Lemmon testified that was his practice during the school term for his children, but in summertime “quite a bit of the time we were out here, a great percentage during the summer.” And, “We have done that [spent a week in Hahnville] many times, we have spent as long as a week and more, frequently we spent like three days.”
As a qualitative concept, the cases which have rejected a candidate include Hall v. Godchaux, supra, already discussed, and McIntire v. Carpenter, 202 So.2d 297 (La.App.1967). In Mclntire, the candidate was a doctor whose only claim to the additional residence was “[spending] one or two nights a week sleeping on a small ambulance cot which was located in his office”, which also contained a “hot-plate” and a refrigerator. Surely the Vials’ spacious residence is a residence, and an ambulance cot does not make a doctor’s office a residence.

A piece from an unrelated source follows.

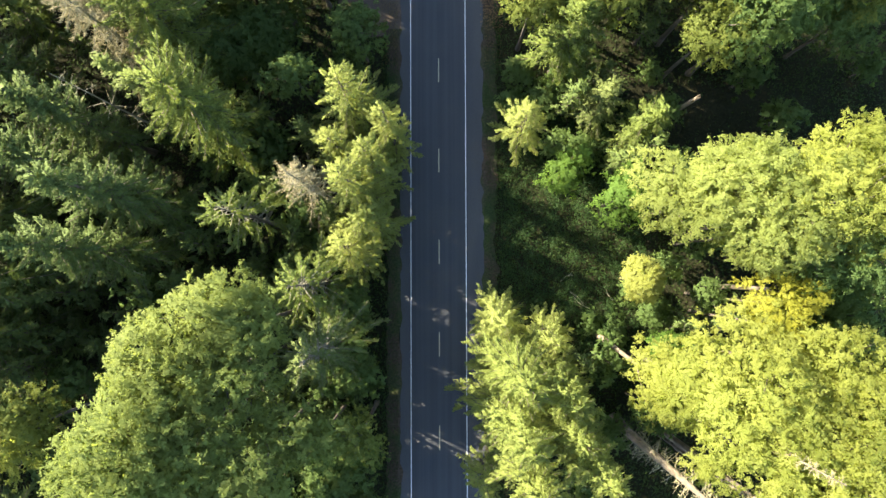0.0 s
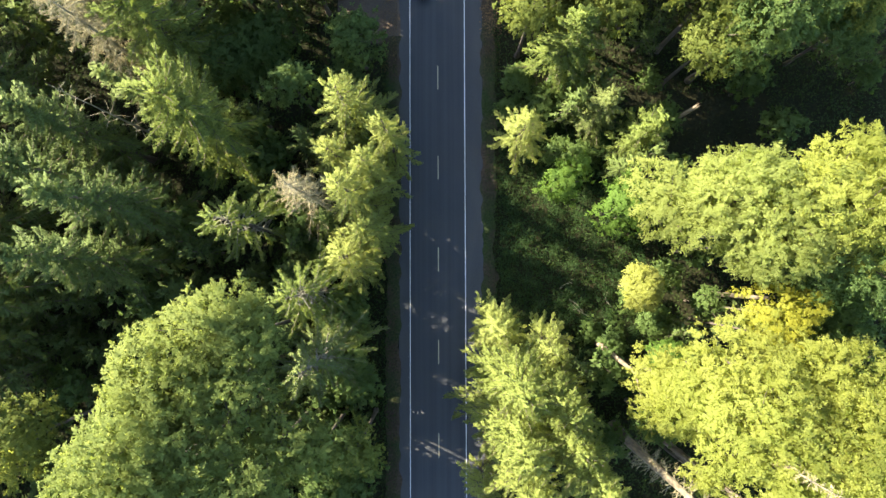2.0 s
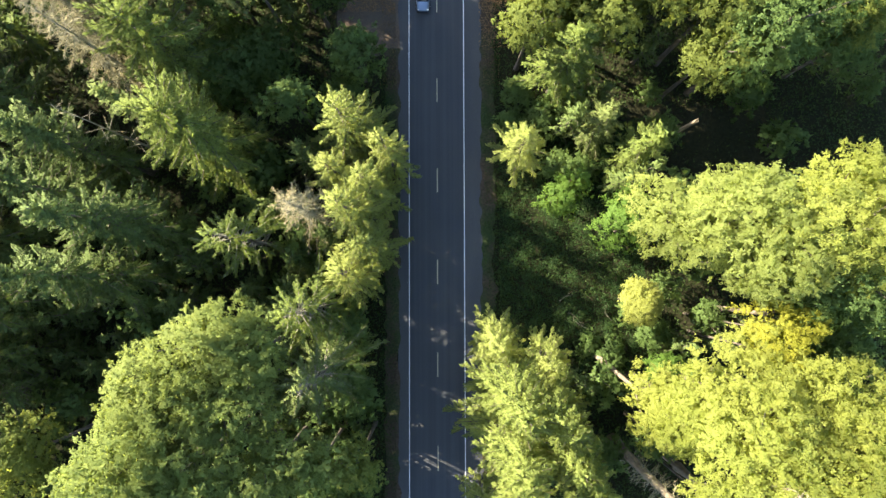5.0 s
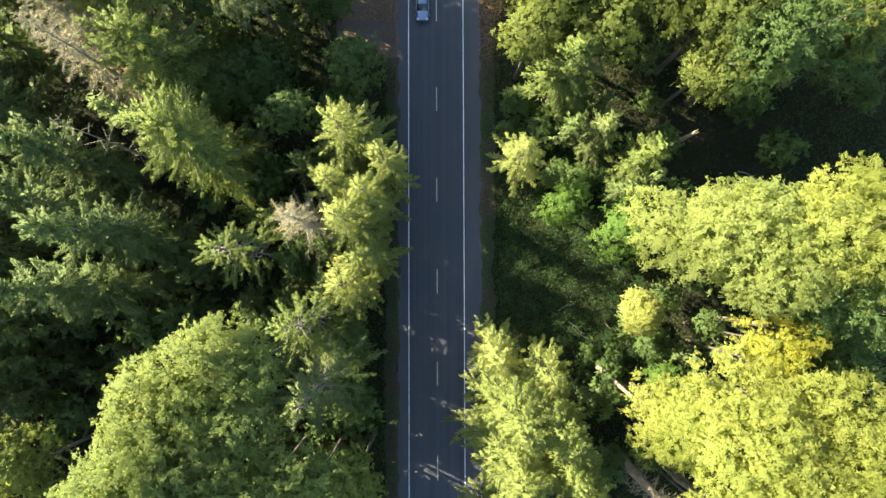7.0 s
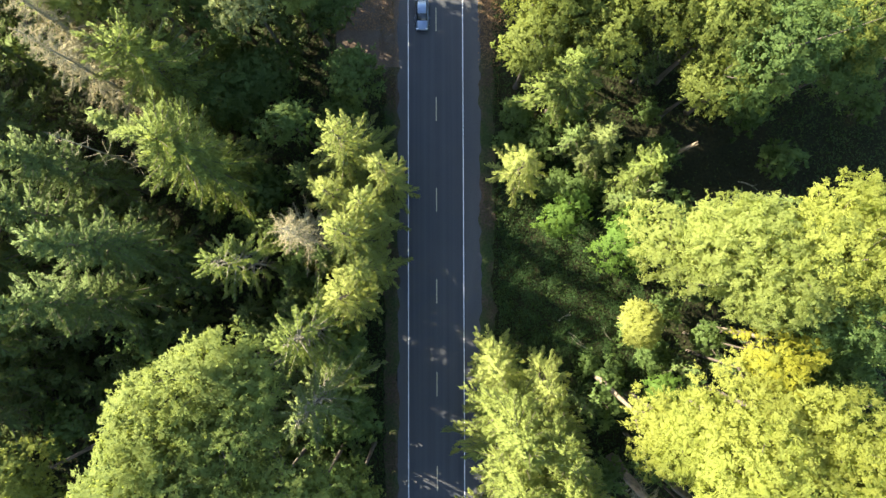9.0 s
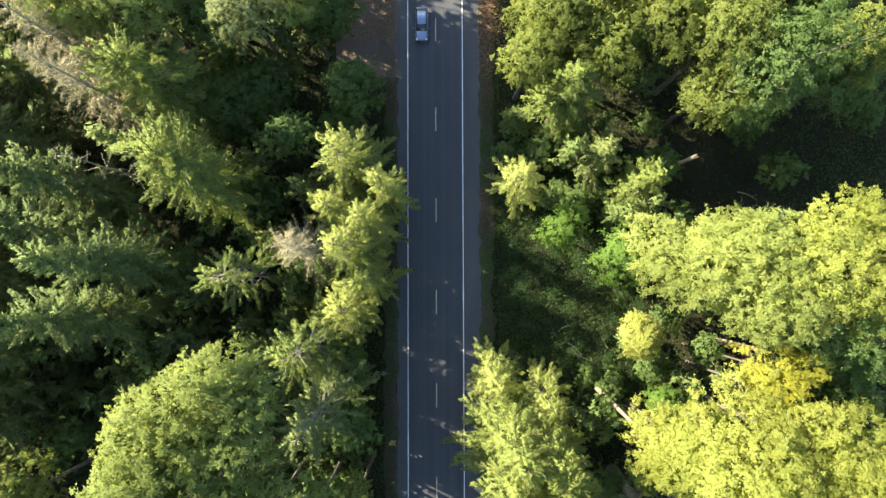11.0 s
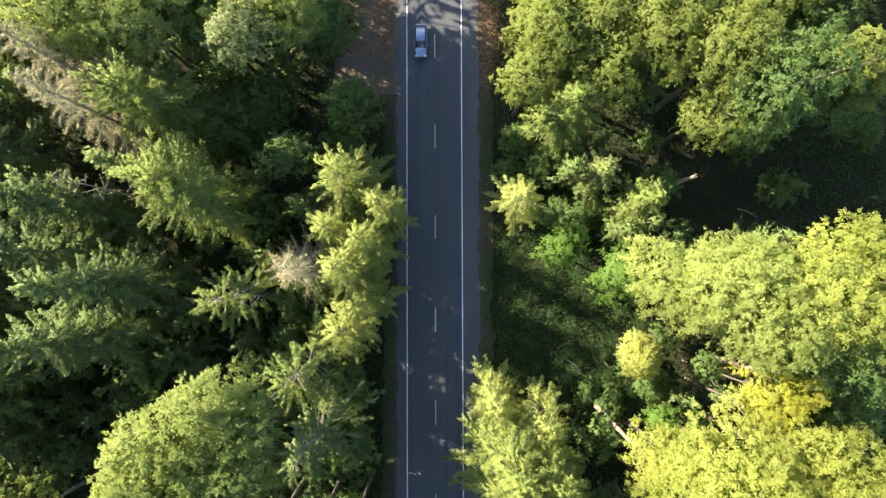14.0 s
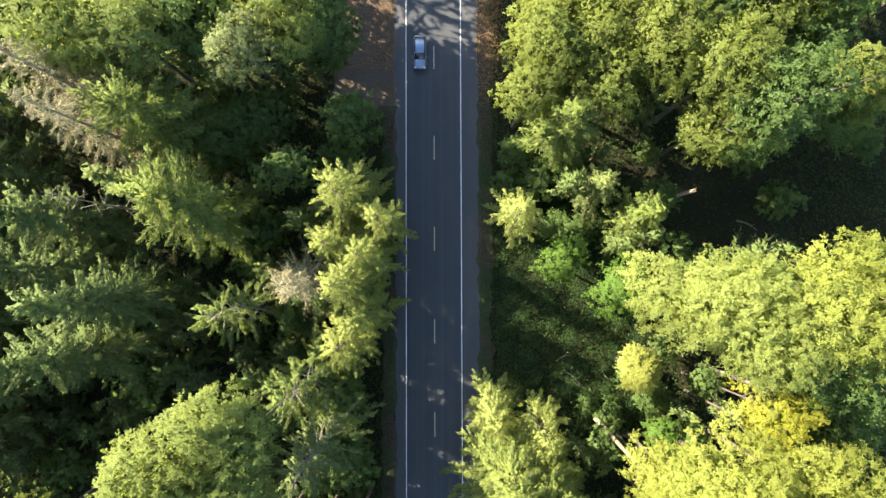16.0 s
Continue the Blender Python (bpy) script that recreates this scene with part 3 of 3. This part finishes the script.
# east of the road, north
fir(10.0, 8.6, 16.8, 3.2, GOLD, density=1.4)
maple(15.0, 3.1, 11.2, 2.7, BRIGHT)
fir(19.7, 11.8, 14, 3.1, FRESH, low=0.2, density=1.2)
fir(23.6, 8.1, 18, 2.9, SUN_GREEN)
fir(22.6, 5.0, 11, 2.2, GREEN)
maple(15.3, 7.6, 5, 2.2, GREEN)
maple(17.1, 6.6, 7, 2.2, GREEN)
fir(14.9, 17.9, 21.0, 3.9, SUN_GREEN, low=0.30, density=1.5)
maple(10.6, 21.2, 19.5, 3.6, OLIVE)
maple(11.4, 11.3, 4, 1.8, GREEN)
for sx, sy, sh, sr in ((9.6, 13.4, 3.4, 2.0), (10.6, 17.0, 4.6, 2.4), (13.6, 14.0, 4.6, 2.4), (17.2, 15.2, 4.4, 2.4), (19.0, 7.0, 3.4, 1.8)):
    maple(sx, sy, sh, sr, GREEN, group="saplings")
maple(46.5, 20, 18, 4.6, GREEN)
maple(16.8, 22.6, 19, 3.6, OLIVE)
maple(13.4, 25.5, 22, 4.2, OLIVE)
maple(19.3, 22.2, 21, 3.6, OLIVE)
maple(12.0, 29.4, 16, 3.6, OLIVE)
maple(13.0, 35.5, 15, 3.8, OLIVE)
maple(15.5, 32.0, 20, 4.6, OLIVE, density=0.7, coarse=1.3)
maple(22.0, 31.5, 22, 5.0, OLIVE, density=0.7, coarse=1.3)
maple(29.0, 30.0, 24, 5.2, GREEN, density=0.7, coarse=1.3)
maple(36.0, 30.5, 23, 5.0, OLIVE, density=0.7, coarse=1.3)
maple(43.5, 33.0, 22, 5.0, GREEN, density=0.7, coarse=1.3)
maple(-33.5, 32.0, 24, 5.0, OLIVE, density=0.7, coarse=1.3)
maple(-40.5, 35.0, 25, 5.2, OLIVE, density=0.7, coarse=1.3)
maple(-28.0, 32.5, 20, 4.4, GREEN, density=0.7, coarse=1.3)
maple(17.9, 26.6, 22, 4, OLIVE)
maple(23.9, 24.7, 24, 4.6, OLIVE)
maple(29.8, 17.2, 21, 4.4, OLIVE, density=0.7)
maple(33.5, 17.8, 27, 5, GREEN)
maple(29.4, 21.9, 27, 5, OLIVE)
maple(40.1, 20.5, 23, 4.6, GREEN)
maple(42.5, 20.2, 24, 3.6, OLIVE)
maple(41.6, 26.1, 20, 4.6, GREEN, density=0.7, coarse=1.3)

# east broadleaf stand
maple(21.5, -0.1, 15.5, 3.3, BRIGHT)
maple(23.7, -0.9, 23, 4.2, MEADOW)
maple(27.0, -1.4, 29, 5.0, MEADOW)
maple(31.3, -3.6, 31, 5.8, MEADOW)
maple(36.4, -2.4, 33, 6.0, LIME)
maple(31.3, -5.0, 30, 4.2, MEADOW, depth=18, stout=0.6)
maple(29.6, -0.7, 30, 4.3, MEADOW)
maple(36.9, 0.6, 30, 4.4, LIME)
maple(33.4, -0.8, 29, 3.8, MEADOW)
maple(40.0, -0.2, 30, 4.4, LIME)
maple(38.1, -6.8, 30, 5.2, GREEN)
maple(33.9, -12.0, 26.0, 3.0, AUTUMN, depth=13, density=1.3, stout=0.5)
maple(33.0, -14.0, 23, 3.3, LIME, depth=10, stout=0.7)
maple(41.1, -13.1, 22, 4.4, GREEN)
maple(24.0, -9.6, 12.5, 2.8, GOLDEN, density=1.6, rough=0.6)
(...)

From the fact of voter registration since January 1963, unchanged to the present, and income tax returns since 1964 (for 1963 taxes) reciting Hahnville as their address, and acts relating to immovables reciting St. Charles as their residence (except the 1967 purchase of their New Orleans house, which recites they are residents “of the state” and gives their “mailing address” as the house being purchased although they did not occupy it for some months while repairing it), the trial judge’s conclusion the Lemmons as a fact intended to keep Hahnville as a residence seems free of error.
And from their testimony, which he obviously believed (although only Mr. Lem-mon testified in person before him), we could not say the trial judge erred in accepting as fact the uncontradicted recitals as to use of the residence at Hahnville, etc.
And, to the extent that residence entails a legal conclusion as well as a factual conclusion, we could not, in view of the Mel-erine and Leopold cases, hold that Lemmon as a matter of law had to relinquish his residence at Hahnville when, for reasons he deemed adequate, he maintained another residence first in St. Charles Parish and then in New Orleans, and spent the bulk of his evenings at those other residences.
*55The judgment appealed from, maintaining his candidacy, is correct.